Two years ago, when the people's swimming pool was new, it was kept open day and night. In the chill Moscow evenings translucent mists steamed up from the heated water. Then, under the wintry eye of the Kremlin itself, the mists thickened with mystery: hidden from lifeguards, night swimmers began to drown in alarming numbers.
The pool, a touch of Muscovy Miami, sits on melancholy land that formerly was the site of the Cathedral of the Redeemer—a building whose enormous golden cupola was the pride and love of Moscow for close to a century. In 1931, however, Vyacheslav Molotov ordered the church destroyed and replaced by a towering "Palace of the Soviets," a monument to "the liberated worker" that would rise taller than New York's Empire State Building and be surmounted by a colossus of Lenin even bigger than the Statue of Liberty.

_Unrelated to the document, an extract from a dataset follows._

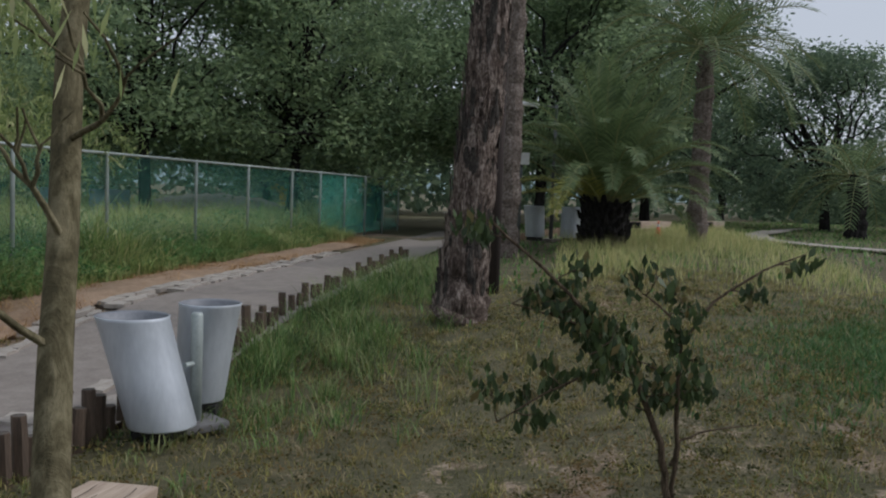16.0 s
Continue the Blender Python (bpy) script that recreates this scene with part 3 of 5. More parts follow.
stake_row(-3.6, 2.05, 0.33, 0.27, 0.113, [2, 1, 0, 5, 4, 0, 2, 1, 3, 5, 4, 0, 2, 4, 0, 5, 1, 3], "short round weathered wooden stake edging the lane", 3)
stake_row(3.9, 6.98, -0.5, -0.5, 0.114, [0, 2, 1, 3, 5, 4], "short round dark wooden stake edging the lane", 4, DARK_POSTS)
stake_row(7.12, 10.6, -0.5, -0.62, 0.16, [1, 2, 0, 5, 4], "short round dark wooden stake half hidden by grass", 5, DARK_POSTS)
stake_row(10.8, 19, -0.64, -0.85, 0.3, [2, 1, 5], "short dark wooden stake edging the lane among grass", 6, DARK_POSTS)
stake_row(19.6, 33, 0.6, 3.2, 0.2, [2, 5, 2], "distant pale wooden stake edging the lane", 7)


# ---------------------------------------------------------------- fence
FDIR = Vector((0.812, 0.583, 0)).normalized()
F0 = Vector((1.75, 22.73, 0))
FENCE_S = [-14.6, -11.35, -8.1, -5.0, -2.55, 0.0, 2.15, 5.05, 7.4, 9.95, 12.0, 14.1, 16.2, 18.3, 20.4]


def rail(s):
    """Height of the top rail, which climbs a little towards the house."""
    return 1.73 + max(0.0, -s) * 0.016



def fence_at(s):
    p = F0 + FDIR * s
    return p.x, p.y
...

The tower never got built. A steel skeleton started to rise, only to be converted to scrap when Hitler's Nazis turned their guns toward Moscow in 1941. Thereafter, until the pool was built, the land remained a gaping, vacant lot. But even though the tower was not completed, there were some critics who never forgave the government for razing the cathedral. It was these intransigents who, as the police chillingly discovered, borrowed God's prerogative for vengeance. Lurking among the swimmers, anonymous in trunks, they dragged unsuspecting Muscovites into the areas of heavy mist and drowned them. The story of the murders is only whispered in Moscow today, but the purpose of the roped-off sections visible in this recent photograph is explicit: to make it easier for Moscow's cops to keep track of who's afloat and who isn't.